*spoken from a black guy’s perspective*
Interracial relationships are undeniably more prevalent in society than ever before. I can confidently say that if I took a walk through the nearest high street to me, I’d see more interracial couples than same-race ones.
This isn’t a bad thing.
But for those less culturally liberal, or for those who grew up in less diverse communities, this is a difficult phenomenon to get your head around. This 21st century conundrum brings to the fore two main questions…the what, and the…well, it’s a what again.
The first ‘what’ being, “what’s wrong with your own race for you to betray them?” (yes, betray. Deep init)
The second ‘what’ being, “what do they have that we don’t? What’s so good about them?”
If you are in an interracial relationship, you will probably have realised that these are trick questions. You can try and play it down with a generic, “I don’t like those kind of girls, I just like them for who they are.” Or, if you’re feeling particularly brazen, “they just have bigger bums tbh.” Either which way, there is no answer that you can give here that will appease those asking.
A N Y W A Y…
Fast forward a few months or years and if you’re lucky enough to have made it this far, you’ll probably be gearing up for the dreaded ‘meet the parents’ test. For a guy, this is a particularly daunting experience to train for, as circling prevalently in the mind will be that scene from Bad Boys 2 . Other worrying questions to be answered include, “is her dad an absolute nutter?” and, “does she have an older brother that benches 6 plates and is a black belt in laying out boyfriends?”
One question that doesn’t immediately come to my mind though is, “Do they know I’m black?”
I mean, given the political and societal age we live in, this is extreme naivety on my part. Without getting too personal, my last “official” relationship was made virtually untenable once she declared to her parents that I tick the Black Caribbean box when filling out diversity forms. For whatever reason, this was a signal to her Mauritian Hindu parents that I was not a guy to be trusted, or indeed loved (I know right, teardrops). Bless her heart, she defied her parents and continued to see me, even though her parents would often check her phone for texts from me and stop her from going out to see me. Eventually I thought this was way too much hassle than it was worth and, regrettably, we parted ways.
What was an issue then, in my middle teen years in 2010, is still a very relevant and poignant issue in my early 20’s in 2017. A fact beautifully demonstrated in the recent motion picture “Get Out”.
I won’t give away too much of the story, but in the early exchanges, we see the main protagonist in the film, a black guy called Chris (indeed, a black guy is the protagonist! A brief reprieve from us being the first to die) packing his bags with a miserable look on his face. When his girlfriend, a white woman called Rose, questions why he is down, he questions “do they know I’m black?”
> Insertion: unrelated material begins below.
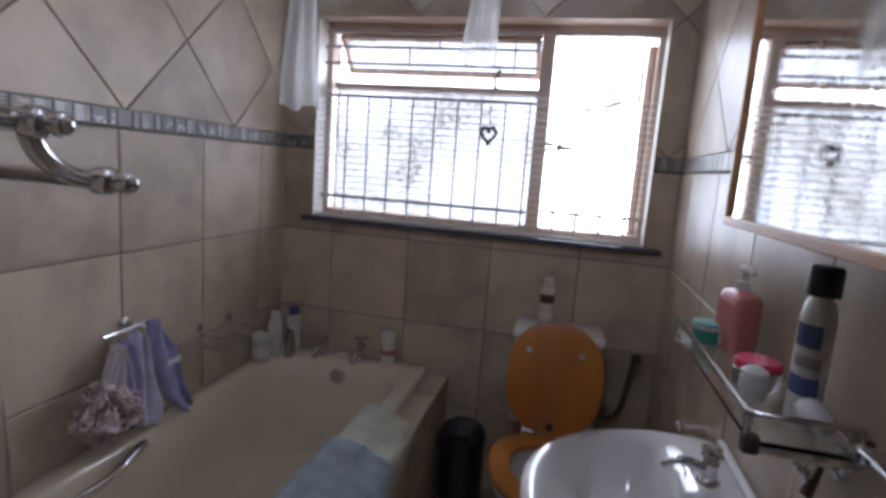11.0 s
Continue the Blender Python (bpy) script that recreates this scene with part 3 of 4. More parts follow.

It’s a question that sets the precedent for the rest of the film, and one that immediately forces the audience to empathise with not only him, but black males also.
Scene after scene follows with covert racisms being thrown at your face from all angles, forcing you to have to sit awkwardly and stare right back at it. If you are black, many of the occurrences will not surprise you, though it was funny to see some of the white people in the audience’s reaction to Chris being unnecessarily asked by a police officer to produce ID (hashtag normal).
Back to the point though, my naivety towards asking a girl if her parents know that I’m black is made more surprising when we take a closer look at racial dating preferences.
Data from the Facebook dating app, Are You Interested (AYI) revealed that all groups of men (White, Black, Asian, Latino), except Asians, preferred Asian women. The data also revealed that all groups of women, except black women, preferred white men. Interestingly though, both black men and black women got the lowest response rates for their respective genders (madting sadting). But before the tear even has time to reach the floor from my face, the data goes on to highlight that among men, all racial groups preferred another race over their own!
With this data suggesting that we think the grass is greener on the other side, it is perhaps not surprising to see the growth in interracial couples.
However, as alluded to earlier, society hasn’t always been like this dating-wise. Whether that be down to lack of means/technology to branch out or other, many of the previous generation wouldn’t have enjoyed such variety.
It is important then to keep possible racial prejudices her family may have somewhere in your mind when approaching her dad’s front door for the first time. Otherwise you might end up tied up to chair, waiting to get your brain transplanted (oh shit, spoiler alert!).